The lawsuit was filed on January 24, 2025 by the Tucson Environmental Justice Task Force, the same group that submitted a petition to FDA in November 2023 asking the agency to set tolerance levels for PFAS in various fruits, vegetables, milk, eggs, fish, and bread. FDA is required to respond to petitions within 180 days, but the lawsuit alleges that the agency took more than a year to address the November 2024 petition.
Specifically, the petition asked FDA to establish temporary tolerances—not action levels—for PFAS as a “poisonous or deleterious substance” under Section 406 of the Federal Food, Drug, and Cosmetics Act (FFDC). Tolerances must be enforced, whereas action levels are not legally binding and permit FDA to take enforcement action on a case-by-case basis. The petition requested FDA set tolerances at the method detection limit of s 0.05 micrograms per kilogram (μg/kg), or 0.05 ppb, for residues of 26–30 PFAS in a variety of foods.
According to the petition, adequate methods for tolerance enforcement already exist; namely, the PFAS 30 Method, which was issued by FDA in August 2023. The PFAS 30 Method was developed in response to increasing PFAS regulations in the EU, and has been validated for the analysis of the 30 PFAS that are the subject of the petition.
The petition cited evidence that environmental PFAS contamination does transfer to food at quantifiable levels in milk, agricultural crops, and fish, and pointed to FDA’s own analyses finding PFAS residues in different food commodities.
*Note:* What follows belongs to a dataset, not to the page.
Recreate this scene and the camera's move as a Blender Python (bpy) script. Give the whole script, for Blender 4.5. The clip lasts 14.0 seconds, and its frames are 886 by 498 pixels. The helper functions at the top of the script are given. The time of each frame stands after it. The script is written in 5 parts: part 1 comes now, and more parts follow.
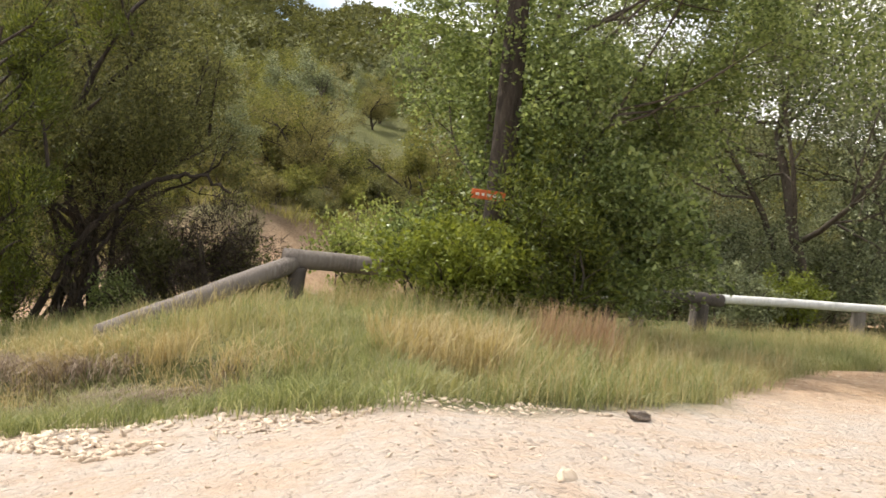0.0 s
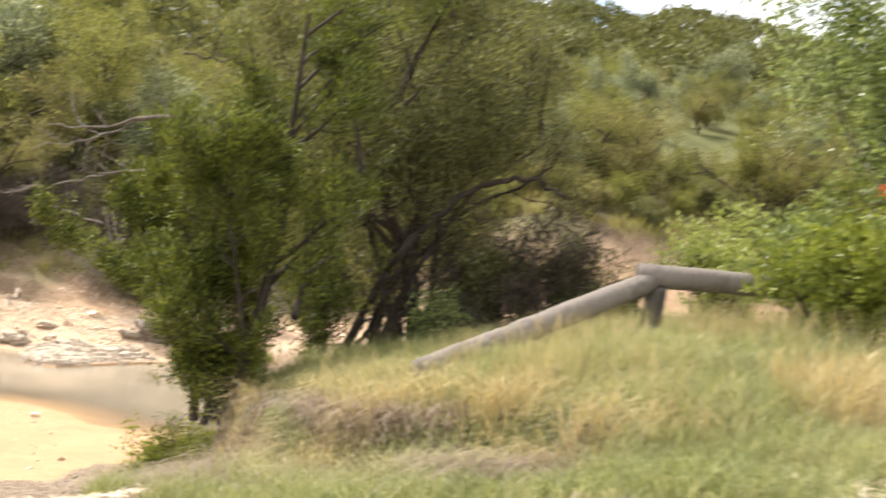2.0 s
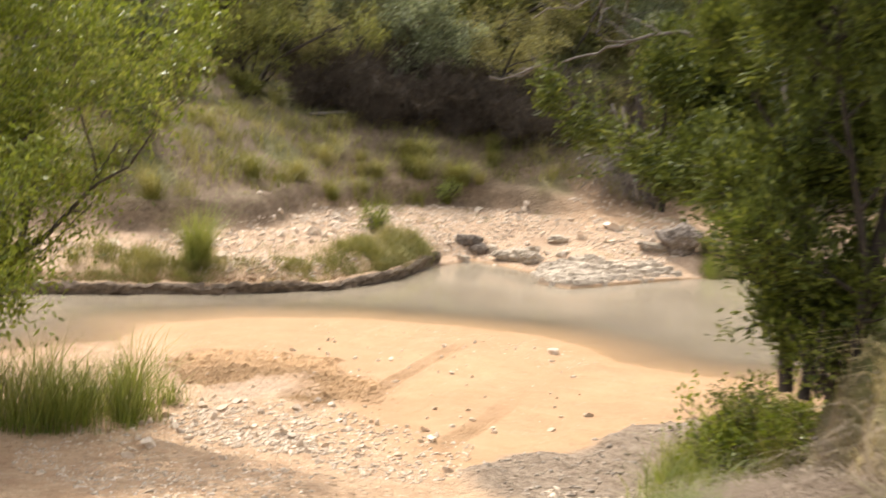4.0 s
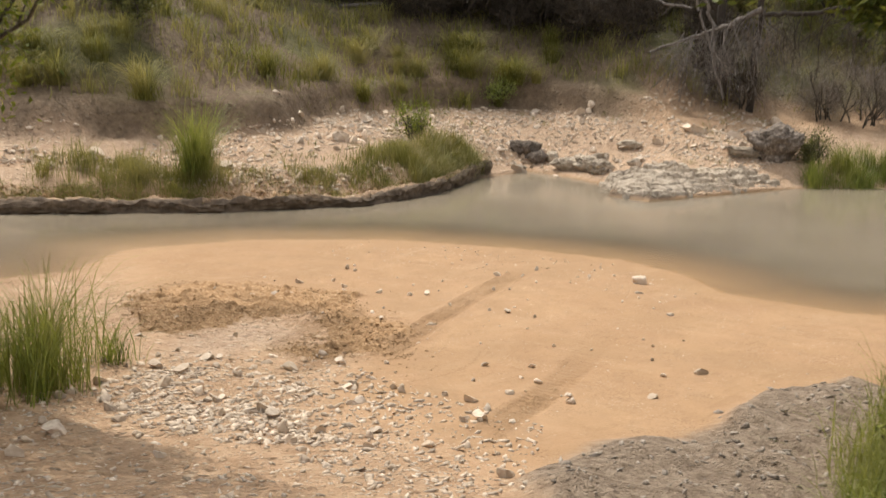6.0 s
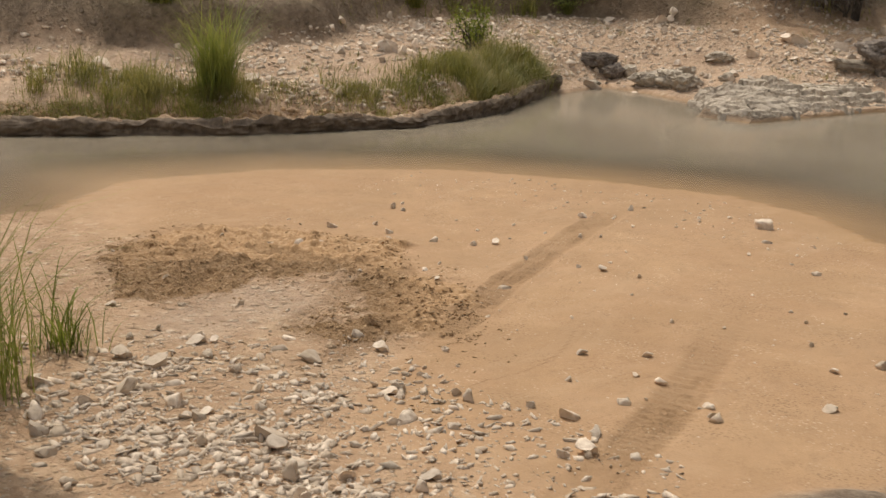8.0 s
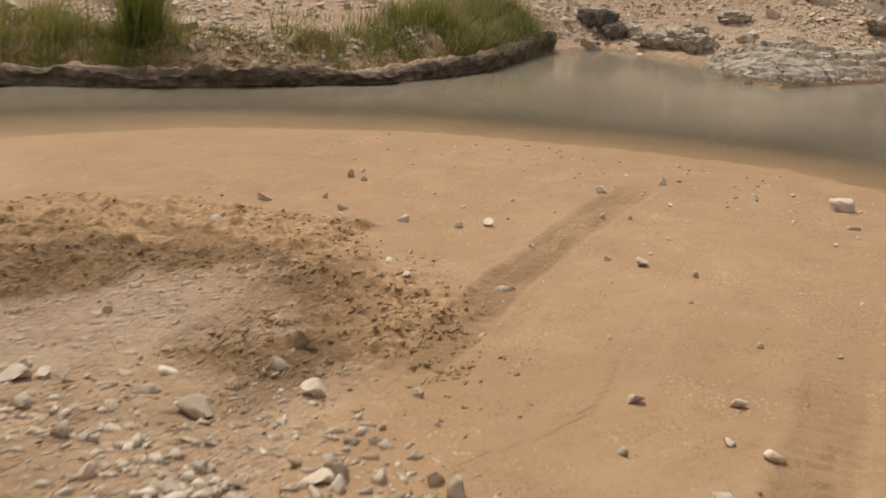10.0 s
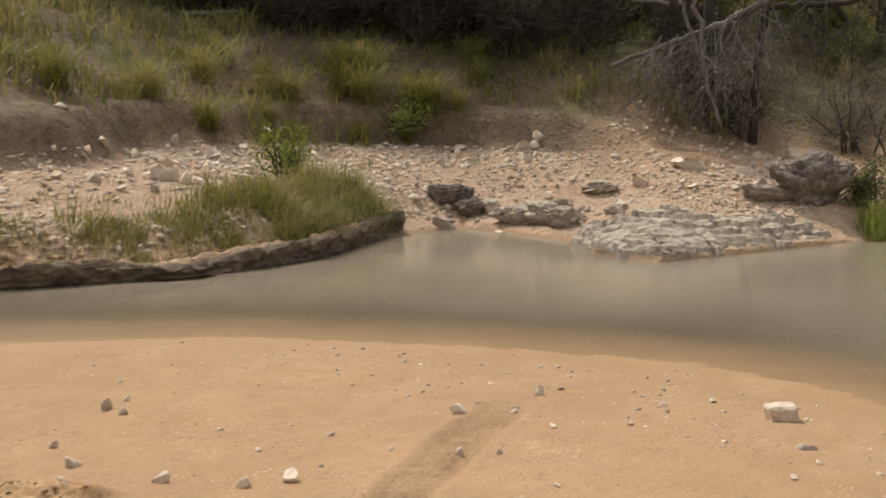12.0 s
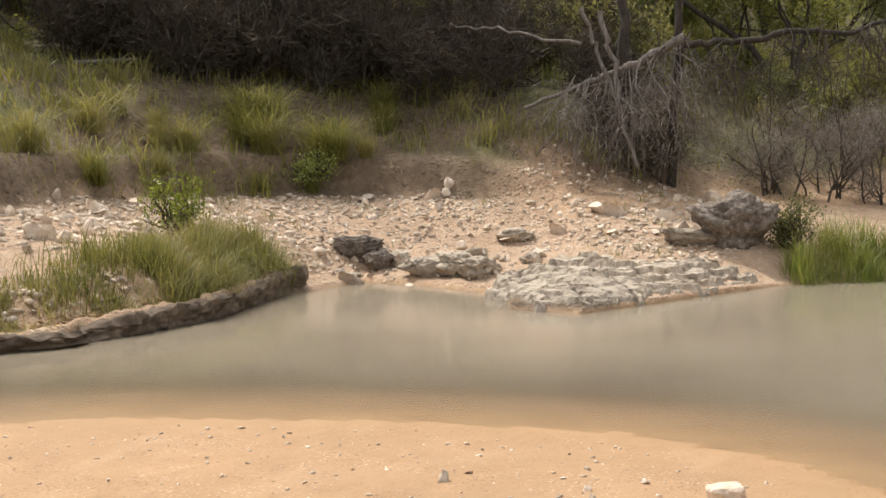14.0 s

FDA responded to the petition with a letter in April 2024, writing, “We have not reached a decision on your petition within the first 180 days due to competing agency priorities. However, be advised that your petition is currently under active evaluation by our staff.” Also in April 2024, FDA published testing results for PFAS in foods collected as part of its Total Diet Study, showing that PFAS could not be detected in more than 97 percent of samples.